── PROVIDED ENTRIES ──
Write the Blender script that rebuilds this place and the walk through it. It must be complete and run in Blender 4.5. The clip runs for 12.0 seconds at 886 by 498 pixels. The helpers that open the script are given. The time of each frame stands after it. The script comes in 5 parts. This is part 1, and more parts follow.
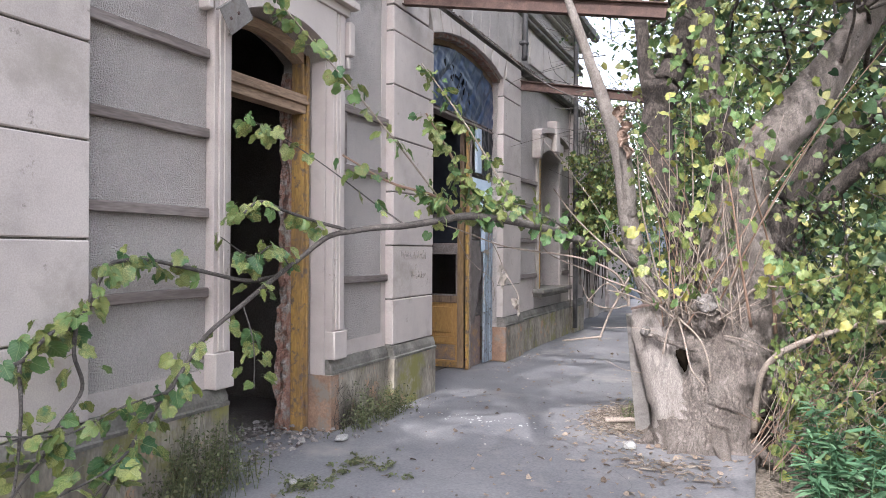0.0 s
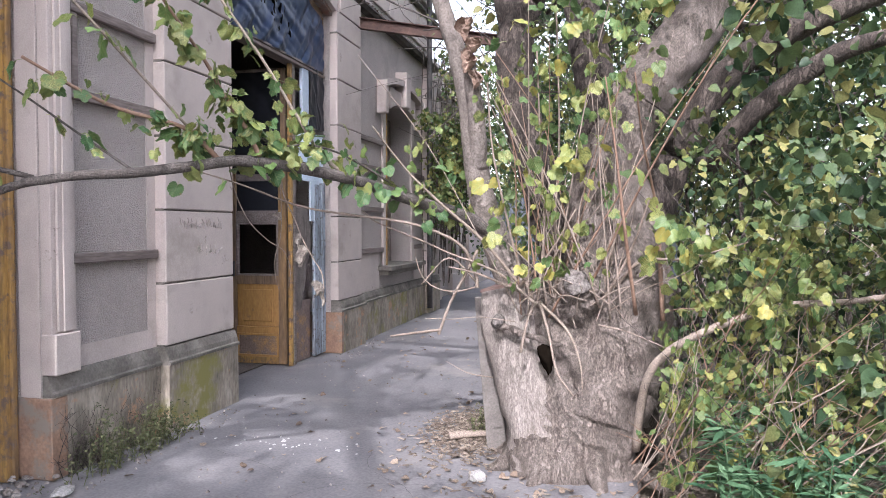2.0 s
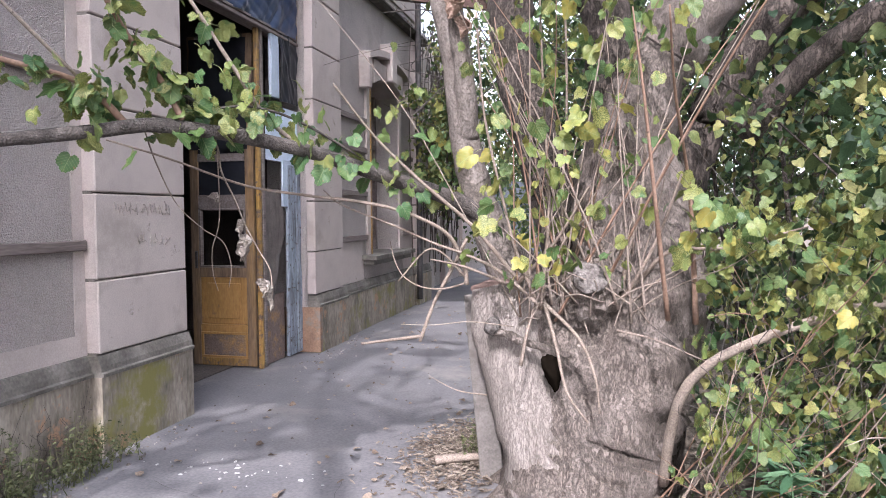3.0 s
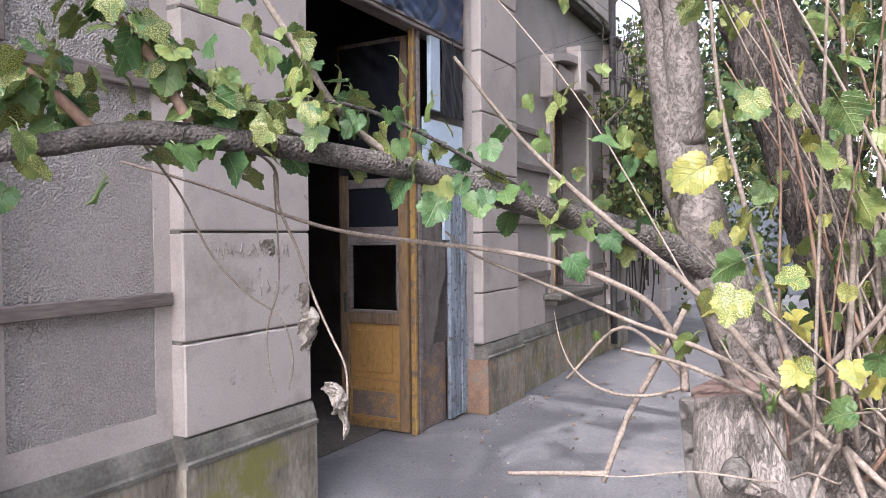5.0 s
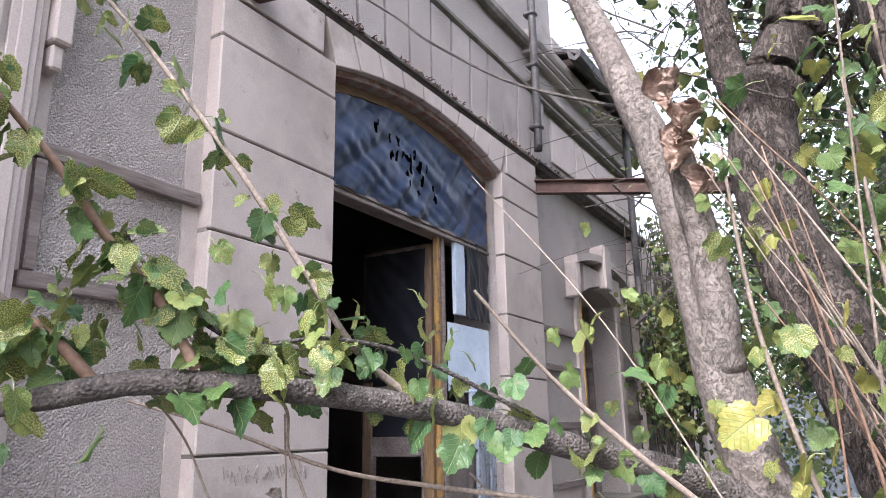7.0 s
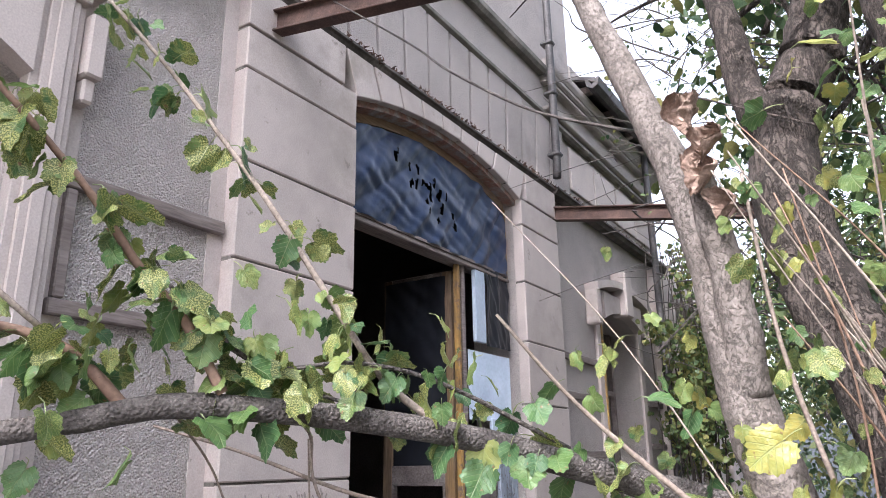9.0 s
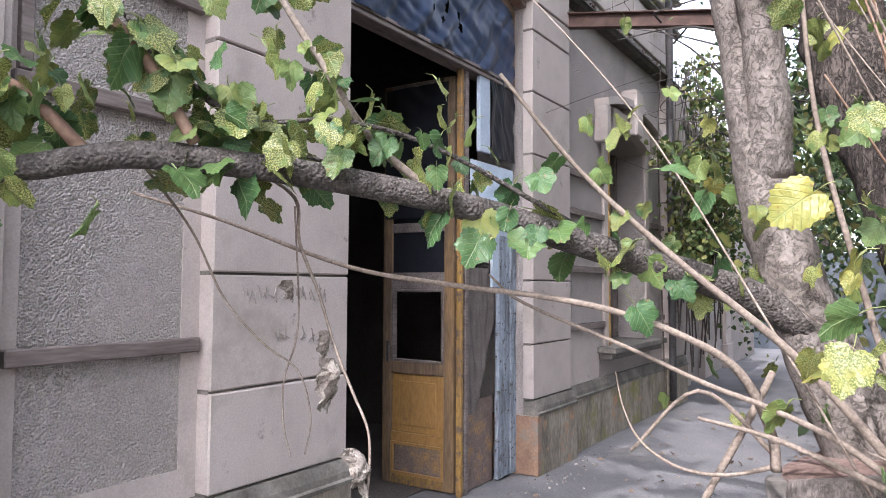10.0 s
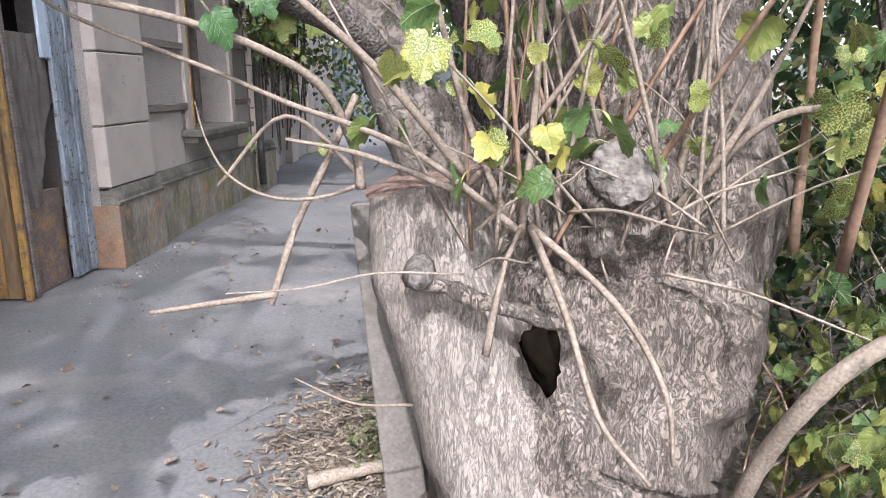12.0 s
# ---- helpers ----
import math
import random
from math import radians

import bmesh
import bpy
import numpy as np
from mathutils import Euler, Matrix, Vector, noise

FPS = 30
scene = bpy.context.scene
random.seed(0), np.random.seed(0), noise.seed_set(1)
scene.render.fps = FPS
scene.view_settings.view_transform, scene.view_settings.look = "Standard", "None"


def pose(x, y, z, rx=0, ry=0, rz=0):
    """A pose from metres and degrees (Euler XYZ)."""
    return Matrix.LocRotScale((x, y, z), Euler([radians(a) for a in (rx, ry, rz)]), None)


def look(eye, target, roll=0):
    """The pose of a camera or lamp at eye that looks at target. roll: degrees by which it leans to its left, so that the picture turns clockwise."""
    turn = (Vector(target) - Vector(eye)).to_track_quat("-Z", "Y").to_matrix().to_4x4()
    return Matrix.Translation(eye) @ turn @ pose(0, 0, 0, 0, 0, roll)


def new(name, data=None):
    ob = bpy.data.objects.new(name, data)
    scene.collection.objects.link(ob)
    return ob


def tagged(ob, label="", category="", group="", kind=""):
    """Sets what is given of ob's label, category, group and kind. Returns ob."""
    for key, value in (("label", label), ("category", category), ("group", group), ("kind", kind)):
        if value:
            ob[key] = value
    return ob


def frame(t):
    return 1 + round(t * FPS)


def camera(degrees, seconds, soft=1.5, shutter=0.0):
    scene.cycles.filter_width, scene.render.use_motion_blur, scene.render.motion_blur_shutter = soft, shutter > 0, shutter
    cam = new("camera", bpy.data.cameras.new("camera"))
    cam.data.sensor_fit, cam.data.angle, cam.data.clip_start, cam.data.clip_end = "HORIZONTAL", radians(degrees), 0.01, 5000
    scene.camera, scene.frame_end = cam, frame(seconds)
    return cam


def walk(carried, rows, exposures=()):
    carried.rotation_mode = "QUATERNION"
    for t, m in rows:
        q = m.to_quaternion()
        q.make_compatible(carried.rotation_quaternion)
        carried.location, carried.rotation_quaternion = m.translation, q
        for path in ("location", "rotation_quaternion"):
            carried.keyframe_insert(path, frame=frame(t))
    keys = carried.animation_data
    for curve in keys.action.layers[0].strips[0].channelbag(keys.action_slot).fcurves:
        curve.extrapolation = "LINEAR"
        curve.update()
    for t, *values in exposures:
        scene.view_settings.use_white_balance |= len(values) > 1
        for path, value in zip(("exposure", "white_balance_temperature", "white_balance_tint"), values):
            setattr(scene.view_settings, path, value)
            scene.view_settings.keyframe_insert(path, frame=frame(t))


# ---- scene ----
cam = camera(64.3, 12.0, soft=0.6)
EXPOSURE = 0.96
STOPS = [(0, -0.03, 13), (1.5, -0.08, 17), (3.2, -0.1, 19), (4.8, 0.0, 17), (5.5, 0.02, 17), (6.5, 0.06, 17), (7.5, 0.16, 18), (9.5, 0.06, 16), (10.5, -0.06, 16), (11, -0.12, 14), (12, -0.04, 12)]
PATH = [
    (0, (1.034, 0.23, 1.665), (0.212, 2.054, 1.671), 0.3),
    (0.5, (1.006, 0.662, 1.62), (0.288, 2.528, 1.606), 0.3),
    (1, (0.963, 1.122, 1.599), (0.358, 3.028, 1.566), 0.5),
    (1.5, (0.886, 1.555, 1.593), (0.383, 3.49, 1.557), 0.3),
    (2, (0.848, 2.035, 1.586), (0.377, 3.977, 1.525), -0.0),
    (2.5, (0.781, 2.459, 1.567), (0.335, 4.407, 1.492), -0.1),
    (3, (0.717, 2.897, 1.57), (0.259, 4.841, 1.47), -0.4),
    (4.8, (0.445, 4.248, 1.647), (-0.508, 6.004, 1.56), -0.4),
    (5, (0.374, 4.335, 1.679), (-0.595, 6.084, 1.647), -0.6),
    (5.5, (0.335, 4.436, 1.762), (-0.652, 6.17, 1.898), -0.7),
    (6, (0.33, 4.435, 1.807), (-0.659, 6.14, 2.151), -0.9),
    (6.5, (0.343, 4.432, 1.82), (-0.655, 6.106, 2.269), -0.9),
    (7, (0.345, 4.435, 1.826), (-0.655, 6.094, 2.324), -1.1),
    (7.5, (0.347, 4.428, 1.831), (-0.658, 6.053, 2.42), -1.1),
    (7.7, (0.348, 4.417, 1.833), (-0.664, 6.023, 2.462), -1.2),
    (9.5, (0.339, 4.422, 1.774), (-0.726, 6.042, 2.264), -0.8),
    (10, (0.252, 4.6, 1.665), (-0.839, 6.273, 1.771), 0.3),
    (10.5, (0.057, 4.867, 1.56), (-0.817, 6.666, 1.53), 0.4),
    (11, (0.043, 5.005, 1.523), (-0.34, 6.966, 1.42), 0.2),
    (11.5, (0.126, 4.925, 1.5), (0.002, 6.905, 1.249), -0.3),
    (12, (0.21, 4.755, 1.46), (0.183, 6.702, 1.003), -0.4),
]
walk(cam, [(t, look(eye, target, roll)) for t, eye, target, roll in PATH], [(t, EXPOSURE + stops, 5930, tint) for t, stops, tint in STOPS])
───
── PROVIDED ENTRIES ──
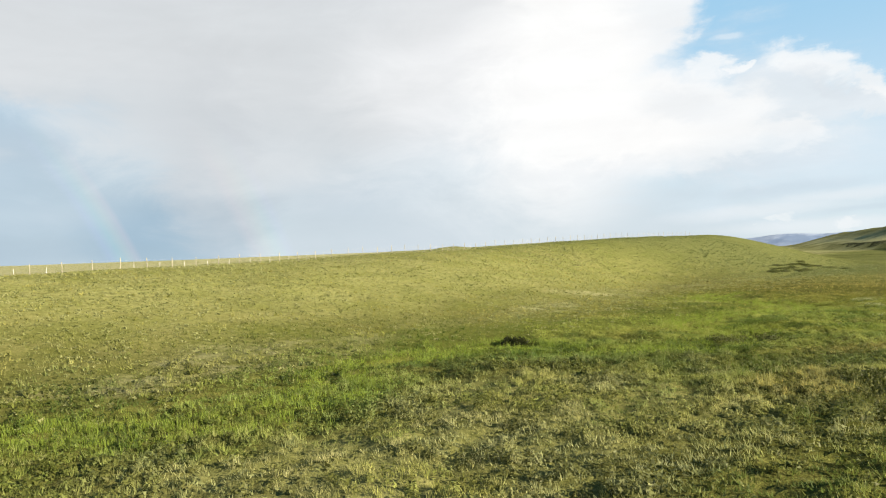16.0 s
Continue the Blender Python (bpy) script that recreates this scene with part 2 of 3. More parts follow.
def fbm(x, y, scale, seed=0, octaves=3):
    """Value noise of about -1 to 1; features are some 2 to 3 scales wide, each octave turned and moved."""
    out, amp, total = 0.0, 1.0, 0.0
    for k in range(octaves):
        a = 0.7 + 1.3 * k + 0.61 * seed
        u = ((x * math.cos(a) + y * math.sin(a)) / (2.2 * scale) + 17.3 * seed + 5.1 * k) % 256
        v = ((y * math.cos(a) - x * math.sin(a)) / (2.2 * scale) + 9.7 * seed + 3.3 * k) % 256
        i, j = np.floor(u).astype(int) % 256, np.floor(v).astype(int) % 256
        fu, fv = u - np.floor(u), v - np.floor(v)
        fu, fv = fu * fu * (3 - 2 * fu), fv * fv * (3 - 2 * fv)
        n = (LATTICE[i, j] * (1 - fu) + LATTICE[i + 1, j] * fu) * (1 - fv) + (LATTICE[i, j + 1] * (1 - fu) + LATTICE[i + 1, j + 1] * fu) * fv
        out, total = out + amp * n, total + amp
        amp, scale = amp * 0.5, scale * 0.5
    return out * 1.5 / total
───
### REQUIRED TASK
Reproduce, exactly as written, the stretch of lines whose first line is the one with "random.seed(0), np.random.seed(0), noise.seed_set(1)" and whose last line is the one with "of a camera".

### THE REPLY
random.seed(0), np.random.seed(0), noise.seed_set(1)
scene.render.fps = FPS
scene.view_settings.view_transform, scene.view_settings.look = "Standard", "None"


def pose(x, y, z, rx=0, ry=0, rz=0):
    """A pose from metres and degrees (Euler XYZ)."""
    return Matrix.LocRotScale((x, y, z), Euler([radians(a) for a in (rx, ry, rz)]), None)


def look(eye, target, roll=0):
    """The pose of a camera or lamp at eye that looks at target. roll: degrees by which it leans to its left, so that the picture turns clockwise."""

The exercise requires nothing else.